▸ What is expected
Below are records to be output exactly, every one of them.

***** Provided material *****

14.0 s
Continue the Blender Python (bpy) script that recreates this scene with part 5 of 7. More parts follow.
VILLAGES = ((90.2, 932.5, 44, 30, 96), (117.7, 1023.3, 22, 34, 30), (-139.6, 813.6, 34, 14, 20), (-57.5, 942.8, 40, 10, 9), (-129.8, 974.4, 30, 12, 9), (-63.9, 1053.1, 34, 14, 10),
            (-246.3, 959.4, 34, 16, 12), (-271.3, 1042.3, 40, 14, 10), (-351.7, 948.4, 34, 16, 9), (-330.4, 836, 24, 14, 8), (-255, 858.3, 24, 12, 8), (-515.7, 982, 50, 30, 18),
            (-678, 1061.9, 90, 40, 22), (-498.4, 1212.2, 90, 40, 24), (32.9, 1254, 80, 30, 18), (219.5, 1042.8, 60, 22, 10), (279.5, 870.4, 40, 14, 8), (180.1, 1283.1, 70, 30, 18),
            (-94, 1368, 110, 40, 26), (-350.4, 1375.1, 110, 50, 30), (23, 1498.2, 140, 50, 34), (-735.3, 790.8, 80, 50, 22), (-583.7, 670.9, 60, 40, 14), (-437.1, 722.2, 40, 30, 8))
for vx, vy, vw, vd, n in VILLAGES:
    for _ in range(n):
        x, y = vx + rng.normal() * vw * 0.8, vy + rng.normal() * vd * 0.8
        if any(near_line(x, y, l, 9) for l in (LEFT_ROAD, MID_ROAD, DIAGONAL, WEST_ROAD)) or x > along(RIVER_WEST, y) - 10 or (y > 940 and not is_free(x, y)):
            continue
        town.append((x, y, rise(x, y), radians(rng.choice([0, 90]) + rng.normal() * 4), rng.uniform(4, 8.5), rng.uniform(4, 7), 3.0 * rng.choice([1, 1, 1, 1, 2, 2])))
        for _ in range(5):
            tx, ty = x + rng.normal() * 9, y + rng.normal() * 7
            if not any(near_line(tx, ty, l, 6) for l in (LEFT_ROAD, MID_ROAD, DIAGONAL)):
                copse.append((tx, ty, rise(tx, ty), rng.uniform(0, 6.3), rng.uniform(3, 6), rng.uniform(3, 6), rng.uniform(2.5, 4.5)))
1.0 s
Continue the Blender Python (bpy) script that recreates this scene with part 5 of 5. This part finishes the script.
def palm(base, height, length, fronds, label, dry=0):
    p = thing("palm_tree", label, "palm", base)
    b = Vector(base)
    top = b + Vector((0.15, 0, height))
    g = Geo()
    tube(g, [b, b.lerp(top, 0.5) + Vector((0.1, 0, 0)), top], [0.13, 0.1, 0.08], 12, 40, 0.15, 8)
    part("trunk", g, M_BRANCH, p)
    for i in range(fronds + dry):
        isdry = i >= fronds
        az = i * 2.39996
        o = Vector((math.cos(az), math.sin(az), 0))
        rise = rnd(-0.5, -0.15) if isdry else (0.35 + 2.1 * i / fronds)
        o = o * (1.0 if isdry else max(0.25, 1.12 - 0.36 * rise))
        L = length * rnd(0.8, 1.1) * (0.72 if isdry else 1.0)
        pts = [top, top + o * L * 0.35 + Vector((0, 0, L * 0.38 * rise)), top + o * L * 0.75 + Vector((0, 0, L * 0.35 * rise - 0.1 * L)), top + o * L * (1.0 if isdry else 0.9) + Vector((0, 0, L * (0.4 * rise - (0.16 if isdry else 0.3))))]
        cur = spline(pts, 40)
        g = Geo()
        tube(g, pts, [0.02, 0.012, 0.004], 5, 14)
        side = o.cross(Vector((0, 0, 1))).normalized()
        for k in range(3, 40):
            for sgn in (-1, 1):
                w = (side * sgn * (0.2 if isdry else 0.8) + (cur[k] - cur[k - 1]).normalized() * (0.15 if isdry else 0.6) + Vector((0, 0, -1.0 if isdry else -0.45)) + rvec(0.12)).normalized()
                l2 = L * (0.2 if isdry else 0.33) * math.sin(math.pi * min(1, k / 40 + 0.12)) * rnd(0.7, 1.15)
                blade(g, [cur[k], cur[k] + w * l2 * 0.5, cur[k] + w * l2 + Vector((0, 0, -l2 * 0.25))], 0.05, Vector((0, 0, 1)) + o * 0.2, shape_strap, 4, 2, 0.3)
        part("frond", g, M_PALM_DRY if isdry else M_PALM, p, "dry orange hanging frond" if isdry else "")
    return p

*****

▸ Solution below
14.0 s
Continue the Blender Python (bpy) script that recreates this scene with part 5 of 7. More parts follow.
VILLAGES = ((90.2, 932.5, 44, 30, 96), (117.7, 1023.3, 22, 34, 30), (-139.6, 813.6, 34, 14, 20), (-57.5, 942.8, 40, 10, 9), (-129.8, 974.4, 30, 12, 9), (-63.9, 1053.1, 34, 14, 10),
            (-246.3, 959.4, 34, 16, 12), (-271.3, 1042.3, 40, 14, 10), (-351.7, 948.4, 34, 16, 9), (-330.4, 836, 24, 14, 8), (-255, 858.3, 24, 12, 8), (-515.7, 982, 50, 30, 18),
            (-678, 1061.9, 90, 40, 22), (-498.4, 1212.2, 90, 40, 24), (32.9, 1254, 80, 30, 18), (219.5, 1042.8, 60, 22, 10), (279.5, 870.4, 40, 14, 8), (180.1, 1283.1, 70, 30, 18),
            (-94, 1368, 110, 40, 26), (-350.4, 1375.1, 110, 50, 30), (23, 1498.2, 140, 50, 34), (-735.3, 790.8, 80, 50, 22), (-583.7, 670.9, 60, 40, 14), (-437.1, 722.2, 40, 30, 8))
for vx, vy, vw, vd, n in VILLAGES:
    for _ in range(n):
        x, y = vx + rng.normal() * vw * 0.8, vy + rng.normal() * vd * 0.8
        if any(near_line(x, y, l, 9) for l in (LEFT_ROAD, MID_ROAD, DIAGONAL, WEST_ROAD)) or x > along(RIVER_WEST, y) - 10 or (y > 940 and not is_free(x, y)):
            continue
        town.append((x, y, rise(x, y), radians(rng.choice([0, 90]) + rng.normal() * 4), rng.uniform(4, 8.5), rng.uniform(4, 7), 3.0 * rng.choice([1, 1, 1, 1, 2, 2])))
        for _ in range(5):
            tx, ty = x + rng.normal() * 9, y + rng.normal() * 7
            if not any(near_line(tx, ty, l, 6) for l in (LEFT_ROAD, MID_ROAD, DIAGONAL)):
                copse.append((tx, ty, rise(tx, ty), rng.uniform(0, 6.3), rng.uniform(3, 6), rng.uniform(3, 6), rng.uniform(2.5, 4.5)))
1.0 s
Continue the Blender Python (bpy) script that recreates this scene with part 5 of 5. This part finishes the script.
def palm(base, height, length, fronds, label, dry=0):
    p = thing("palm_tree", label, "palm", base)
    b = Vector(base)
    top = b + Vector((0.15, 0, height))
    g = Geo()
    tube(g, [b, b.lerp(top, 0.5) + Vector((0.1, 0, 0)), top], [0.13, 0.1, 0.08], 12, 40, 0.15, 8)
    part("trunk", g, M_BRANCH, p)
    for i in range(fronds + dry):
        isdry = i >= fronds
        az = i * 2.39996
        o = Vector((math.cos(az), math.sin(az), 0))
        rise = rnd(-0.5, -0.15) if isdry else (0.35 + 2.1 * i / fronds)
        o = o * (1.0 if isdry else max(0.25, 1.12 - 0.36 * rise))
        L = length * rnd(0.8, 1.1) * (0.72 if isdry else 1.0)
        pts = [top, top + o * L * 0.35 + Vector((0, 0, L * 0.38 * rise)), top + o * L * 0.75 + Vector((0, 0, L * 0.35 * rise - 0.1 * L)), top + o * L * (1.0 if isdry else 0.9) + Vector((0, 0, L * (0.4 * rise - (0.16 if isdry else 0.3))))]
        cur = spline(pts, 40)
        g = Geo()
        tube(g, pts, [0.02, 0.012, 0.004], 5, 14)
        side = o.cross(Vector((0, 0, 1))).normalized()
        for k in range(3, 40):
            for sgn in (-1, 1):
                w = (side * sgn * (0.2 if isdry else 0.8) + (cur[k] - cur[k - 1]).normalized() * (0.15 if isdry else 0.6) + Vector((0, 0, -1.0 if isdry else -0.45)) + rvec(0.12)).normalized()
                l2 = L * (0.2 if isdry else 0.33) * math.sin(math.pi * min(1, k / 40 + 0.12)) * rnd(0.7, 1.15)
                blade(g, [cur[k], cur[k] + w * l2 * 0.5, cur[k] + w * l2 + Vector((0, 0, -l2 * 0.25))], 0.05, Vector((0, 0, 1)) + o * 0.2, shape_strap, 4, 2, 0.3)
        part("frond", g, M_PALM_DRY if isdry else M_PALM, p, "dry orange hanging frond" if isdry else "")
    return p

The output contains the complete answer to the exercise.